There was always the potential to get faster inspection times and keep adjusters safe with drone technology, but turning that potential into reality was something that had to be tested. Tim Murray, Head of Inside and National Property Claims for Farmers Insurance, was involved with the field tests the company conducted to assess the most effective ways Farmers would be able to utilize drone technology with its existing claims operation.
“We got out in the field and tested the technology on actual homes and residences,” said Murray. “We were able to measure it against someone doing the job in a traditional sense of actually getting up on the roof and identifying damage, but we also factored in variables that aren’t considered like how far an adjuster has to drive from one house to another, or whether a claim rep would have to fly a property ahead of time. Those results really guided our decision.”
Their decision came down to the fact that drones would be able to support the work that was already being done, which meant a UAV could be utilized as a tool when necessary. Being able to think of these devices in the same way that a ladder or tape measure is thought of is dependent on those adjusters actually being able to use the technology, since the Farmers’ drone program will use Farmers claims professionals throughout the claim handling process. Doing so isn’t just a technology issue though. It’s about a process that’s designed to serve the needs of those users.
“It’s really important that an adjuster knows the work they’re already doing can be easily complemented with a solution like ours,” said George Mathew, CEO of Kespry. “We’ve thought through what this experience could look like on behalf of the claims adjusters themselves, so in a lot of ways, we’re plugging into the way they work versus trying to add a whole new and different process to the picture.”
Considering how drones can augment the work being done rather than replace a specific tool or task is a key factor in adoption for various professionals, and it’s easy to see what kind of a difference UAVs can make when their usage means an adjuster can get the info they need faster and without having to climb onto a roof. However, recognizing those distinctions isn’t always enough.
Creating a Drone Program
Farmers Insurance has been looking at drones for about five years and trying to figure out how they might utilize them. Originally, the idea they had was to use them in the context of a catastrophic event, but further testing and changes to regulation under Part 107 changed their perspective. In the course of their research, the company was able to understand just how much was possible with the technology, but also recognized they needed to limit their ambition with it.

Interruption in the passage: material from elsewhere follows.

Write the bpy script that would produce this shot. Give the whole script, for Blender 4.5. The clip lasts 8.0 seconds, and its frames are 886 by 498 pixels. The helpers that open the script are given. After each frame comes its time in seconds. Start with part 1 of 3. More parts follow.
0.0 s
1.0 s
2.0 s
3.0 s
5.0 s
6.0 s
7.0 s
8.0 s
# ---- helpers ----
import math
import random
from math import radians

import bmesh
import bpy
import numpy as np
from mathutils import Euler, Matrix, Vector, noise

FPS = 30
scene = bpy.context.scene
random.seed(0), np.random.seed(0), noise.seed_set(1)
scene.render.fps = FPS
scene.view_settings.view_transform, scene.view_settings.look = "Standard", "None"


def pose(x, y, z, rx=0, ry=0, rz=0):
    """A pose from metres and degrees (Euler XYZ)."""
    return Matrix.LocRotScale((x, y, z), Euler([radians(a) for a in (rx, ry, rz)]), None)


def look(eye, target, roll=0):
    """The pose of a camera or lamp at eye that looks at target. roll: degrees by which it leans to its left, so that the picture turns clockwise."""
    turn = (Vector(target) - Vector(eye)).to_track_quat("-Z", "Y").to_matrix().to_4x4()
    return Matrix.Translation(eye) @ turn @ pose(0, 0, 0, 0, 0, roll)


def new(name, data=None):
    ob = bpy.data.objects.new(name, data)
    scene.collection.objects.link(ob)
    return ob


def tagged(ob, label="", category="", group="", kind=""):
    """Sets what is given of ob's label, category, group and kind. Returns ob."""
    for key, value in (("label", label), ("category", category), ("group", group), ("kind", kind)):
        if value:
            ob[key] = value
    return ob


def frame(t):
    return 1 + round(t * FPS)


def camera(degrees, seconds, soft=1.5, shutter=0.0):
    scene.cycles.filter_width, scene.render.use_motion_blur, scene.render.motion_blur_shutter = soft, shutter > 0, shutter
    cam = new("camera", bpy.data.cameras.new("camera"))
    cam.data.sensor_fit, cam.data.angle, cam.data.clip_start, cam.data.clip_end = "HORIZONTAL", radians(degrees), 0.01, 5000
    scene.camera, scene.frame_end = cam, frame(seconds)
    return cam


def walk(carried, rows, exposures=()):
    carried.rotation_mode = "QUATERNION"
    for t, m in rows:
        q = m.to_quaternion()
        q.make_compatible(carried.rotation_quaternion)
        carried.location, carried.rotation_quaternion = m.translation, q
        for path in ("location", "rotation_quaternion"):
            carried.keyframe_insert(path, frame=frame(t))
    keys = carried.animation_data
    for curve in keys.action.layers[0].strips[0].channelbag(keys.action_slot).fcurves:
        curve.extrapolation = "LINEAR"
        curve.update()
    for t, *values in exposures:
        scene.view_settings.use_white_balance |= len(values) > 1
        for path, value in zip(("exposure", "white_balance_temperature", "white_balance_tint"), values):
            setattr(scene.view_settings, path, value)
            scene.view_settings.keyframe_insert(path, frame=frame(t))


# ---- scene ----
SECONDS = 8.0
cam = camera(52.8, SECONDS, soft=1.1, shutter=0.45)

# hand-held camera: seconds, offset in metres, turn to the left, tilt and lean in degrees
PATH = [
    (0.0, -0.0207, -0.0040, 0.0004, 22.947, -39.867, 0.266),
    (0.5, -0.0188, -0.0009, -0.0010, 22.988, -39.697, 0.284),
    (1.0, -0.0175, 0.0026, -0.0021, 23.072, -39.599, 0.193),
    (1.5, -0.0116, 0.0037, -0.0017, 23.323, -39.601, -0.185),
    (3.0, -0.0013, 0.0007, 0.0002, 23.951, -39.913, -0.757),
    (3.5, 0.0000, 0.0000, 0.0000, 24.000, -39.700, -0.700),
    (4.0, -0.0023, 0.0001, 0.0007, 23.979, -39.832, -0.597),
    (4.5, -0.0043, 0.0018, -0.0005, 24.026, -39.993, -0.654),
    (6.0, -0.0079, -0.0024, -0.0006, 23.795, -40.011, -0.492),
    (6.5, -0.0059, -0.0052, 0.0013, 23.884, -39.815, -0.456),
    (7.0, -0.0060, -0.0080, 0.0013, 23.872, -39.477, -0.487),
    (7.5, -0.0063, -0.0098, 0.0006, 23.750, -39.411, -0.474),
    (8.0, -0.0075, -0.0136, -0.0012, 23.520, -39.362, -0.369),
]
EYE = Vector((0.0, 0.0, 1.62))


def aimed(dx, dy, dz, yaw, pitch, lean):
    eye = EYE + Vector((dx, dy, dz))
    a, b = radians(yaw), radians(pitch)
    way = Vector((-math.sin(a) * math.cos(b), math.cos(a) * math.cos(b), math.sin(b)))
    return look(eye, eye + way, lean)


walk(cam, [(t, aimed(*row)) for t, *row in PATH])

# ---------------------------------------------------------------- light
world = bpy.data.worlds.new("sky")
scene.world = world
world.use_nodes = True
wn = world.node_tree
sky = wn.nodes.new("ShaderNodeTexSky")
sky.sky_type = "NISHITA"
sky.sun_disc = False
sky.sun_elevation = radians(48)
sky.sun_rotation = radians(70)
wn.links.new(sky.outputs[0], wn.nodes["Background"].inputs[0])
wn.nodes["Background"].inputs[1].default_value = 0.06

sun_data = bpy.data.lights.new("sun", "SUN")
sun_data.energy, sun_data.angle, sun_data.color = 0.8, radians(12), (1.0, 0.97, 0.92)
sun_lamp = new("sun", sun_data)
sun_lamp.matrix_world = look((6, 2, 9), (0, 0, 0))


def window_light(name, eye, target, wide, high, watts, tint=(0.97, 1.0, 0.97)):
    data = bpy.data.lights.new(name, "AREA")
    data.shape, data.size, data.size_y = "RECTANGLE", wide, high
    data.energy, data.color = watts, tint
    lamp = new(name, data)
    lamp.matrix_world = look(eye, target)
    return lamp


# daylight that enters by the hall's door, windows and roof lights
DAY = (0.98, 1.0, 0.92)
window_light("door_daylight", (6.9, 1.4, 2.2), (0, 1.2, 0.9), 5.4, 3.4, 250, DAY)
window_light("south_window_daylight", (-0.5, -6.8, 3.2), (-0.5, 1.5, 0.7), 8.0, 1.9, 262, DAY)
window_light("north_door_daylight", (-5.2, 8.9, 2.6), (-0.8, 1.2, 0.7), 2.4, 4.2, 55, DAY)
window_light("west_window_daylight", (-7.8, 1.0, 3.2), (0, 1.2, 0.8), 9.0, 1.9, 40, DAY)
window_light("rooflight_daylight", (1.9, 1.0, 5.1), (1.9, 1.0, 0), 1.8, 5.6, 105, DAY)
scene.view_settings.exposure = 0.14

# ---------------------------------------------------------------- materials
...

“One of the biggest challenges we faced was around not trying to shoot for everything,” Murray said. “We needed to figure out how to narrow the size and scope to have success rather than just constantly be testing and trying to figure out what might be the right use case and how do we get it into our workflow. That allowed us to shift our focus to something we knew would work, and then prove out the financing benefit of it.”
That kind of focus is a key element in being able to make a drone program a reality, and it’s a lesson that’s as true for massive organizations like Farmers as it is for much smaller ones. Being able to utilize the technology in a way that makes sense, logistically and financially, is something that needs to be tested and worked out before moving forward. There are also significant advantages associated with tools that are constantly being improved to help meet the specific needs of an industry.
“We’re testing a new feature right now where the propeller does an auto-shut off as soon as the drone lands,” Mathew continued. “This is really meant for close quarter flights that you’ll end up doing specifically in the insurance space when the drone is gathering info for damage assessment. We want to make sure that innovation cycle is always present and available for end users who, in this case, are the adjusters at Farmers.”
Improvements like these to the physical capabilities of drones will continue to be made, and they’re developments that will impact a variety of sectors and users. However, the importance of the data that these tools are gathering is something that will never change, and it’s a key element around how Farmers will use these tools in the present and the future.
Data and Drones
Drones are more reliable than ever, which means the logistics of getting a drone into the air, flying a site and gathering the appropriate information is in many ways the new baseline for commercial users. Most users expect those logistics to be readily achievable, and that reality has opened up new opportunities to utilize the data being gathered. It’s something the team at Kespry is actively focused on.
“We’re excited because we’re at a point now where we can create a very accurate model that the Farmers’ team can use for not only claims processing but for other downstream use cases,” Mathew continued. “Our belief is that as long as we serve Farmer’s extremely well, in terms of what their need is for claims, we’ll be able to naturally open up other opportunities beyond just claims processing alone. But it all starts with using that data to improve the way work gets done today.”
Those downstream opportunities are numerous, and they tie into Kespry’s vision for data products creating other data products. Layering data in this way will provide fresh insights to the Farmers team that will allow for a more complete perspective of the business and drive even higher quality decisions. The business intelligence opportunities that will be created from a new set of field data is something Farmers is already considering.
“We’re excited about the potential to use the imagery for predictive analysis,” Murray said. “I think it can get us to a place where we’re able to use different imagery and data points to more effectively analyze damage. That’s one of the most intriguing things about the Kespry solution that brought us in.”
The concept of an organization utilizing a “fleet of drones” has made headlines for a long time now, and the fact that a company the size of Farmers is investigating how this technology can work at that scale is a major milestone. Their current focus on using drones in areas that are impacted by severe weather events is creating a model that can be further scaled and augmented once additional improvements to machine learning and the autonomous capabilities of the technology are made.
These are the sorts of opportunities that exist right now under Part 107 and with solutions that are designed to work at small and large scales. Farmers has made a strategic investment in the technology, and that investment is tied into their ability to get their own representatives to use this technology, which will improve the experience of their customers. It’s a distinction that’s about much more than a single innovation.
“The technology is really an investment in our business,” Murray concluded. “It’s an investment in our customer, and when you get into the safety aspect for employees, it’s not just a question about the bottom line. At that level, it’s beyond a traditional cost-benefit analysis.”